### ITEMS ###

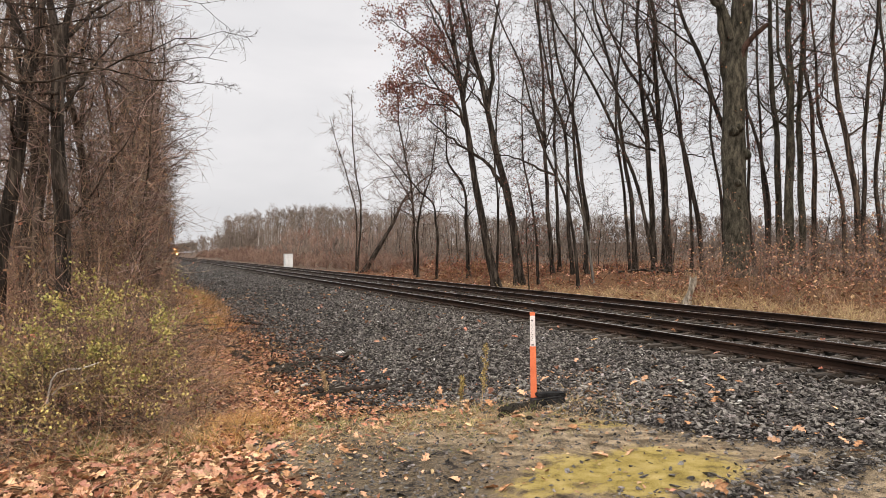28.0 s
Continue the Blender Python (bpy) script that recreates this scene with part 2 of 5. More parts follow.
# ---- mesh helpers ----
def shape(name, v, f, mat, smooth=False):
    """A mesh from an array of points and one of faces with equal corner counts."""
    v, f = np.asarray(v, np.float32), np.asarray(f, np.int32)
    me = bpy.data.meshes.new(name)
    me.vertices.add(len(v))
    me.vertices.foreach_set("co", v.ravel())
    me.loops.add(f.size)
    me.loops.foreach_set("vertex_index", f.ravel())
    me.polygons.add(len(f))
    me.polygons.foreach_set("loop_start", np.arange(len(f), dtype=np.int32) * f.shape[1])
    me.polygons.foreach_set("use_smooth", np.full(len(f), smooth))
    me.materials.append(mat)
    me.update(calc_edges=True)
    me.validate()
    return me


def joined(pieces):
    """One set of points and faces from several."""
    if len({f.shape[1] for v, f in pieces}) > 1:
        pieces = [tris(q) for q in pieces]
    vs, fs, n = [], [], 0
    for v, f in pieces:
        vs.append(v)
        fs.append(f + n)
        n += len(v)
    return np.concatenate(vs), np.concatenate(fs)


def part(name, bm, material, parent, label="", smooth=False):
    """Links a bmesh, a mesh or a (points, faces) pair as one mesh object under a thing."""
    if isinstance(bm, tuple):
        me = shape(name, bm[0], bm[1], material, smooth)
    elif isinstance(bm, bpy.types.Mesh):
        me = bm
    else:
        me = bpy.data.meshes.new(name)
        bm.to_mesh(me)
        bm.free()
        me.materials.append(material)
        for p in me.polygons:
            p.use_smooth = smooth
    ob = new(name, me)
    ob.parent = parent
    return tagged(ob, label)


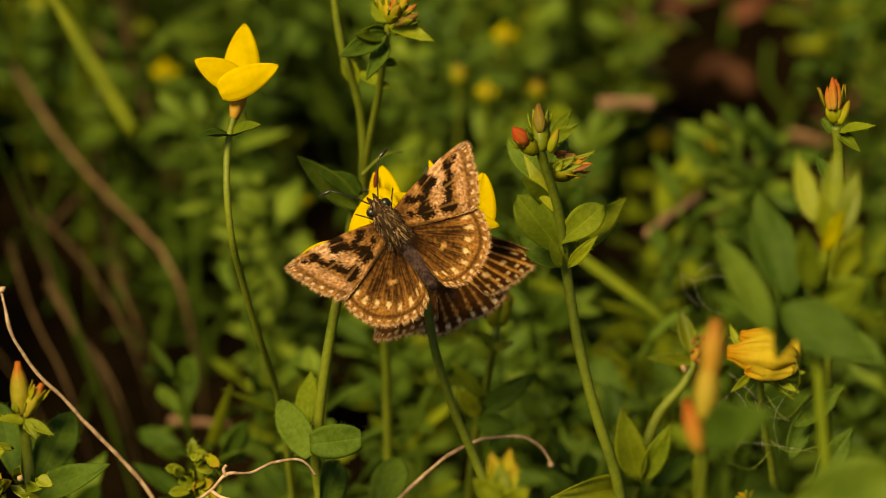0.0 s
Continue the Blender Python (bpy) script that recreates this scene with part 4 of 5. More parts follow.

###

WHAT TO DO. Repeat the material verbatim. Do not carry over any picture.

TASK RESPONSE.
28.0 s
Continue the Blender Python (bpy) script that recreates this scene with part 2 of 5. More parts follow.
# ---- mesh helpers ----
def shape(name, v, f, mat, smooth=False):
    """A mesh from an array of points and one of faces with equal corner counts."""
    v, f = np.asarray(v, np.float32), np.asarray(f, np.int32)
    me = bpy.data.meshes.new(name)
    me.vertices.add(len(v))
    me.vertices.foreach_set("co", v.ravel())
    me.loops.add(f.size)
    me.loops.foreach_set("vertex_index", f.ravel())
    me.polygons.add(len(f))
    me.polygons.foreach_set("loop_start", np.arange(len(f), dtype=np.int32) * f.shape[1])
    me.polygons.foreach_set("use_smooth", np.full(len(f), smooth))
    me.materials.append(mat)
    me.update(calc_edges=True)
    me.validate()
    return me


def joined(pieces):
    """One set of points and faces from several."""
    if len({f.shape[1] for v, f in pieces}) > 1:
        pieces = [tris(q) for q in pieces]
    vs, fs, n = [], [], 0
    for v, f in pieces:
        vs.append(v)
        fs.append(f + n)
        n += len(v)
    return np.concatenate(vs), np.concatenate(fs)


def part(name, bm, material, parent, label="", smooth=False):
    """Links a bmesh, a mesh or a (points, faces) pair as one mesh object under a thing."""
    if isinstance(bm, tuple):
        me = shape(name, bm[0], bm[1], material, smooth)
    elif isinstance(bm, bpy.types.Mesh):
        me = bm
    else:
        me = bpy.data.meshes.new(name)
        bm.to_mesh(me)
        bm.free()
        me.materials.append(material)
        for p in me.polygons:
            p.use_smooth = smooth
    ob = new(name, me)
    ob.parent = parent
    return tagged(ob, label)


0.0 s
Continue the Blender Python (bpy) script that recreates this scene with part 4 of 5. More parts follow.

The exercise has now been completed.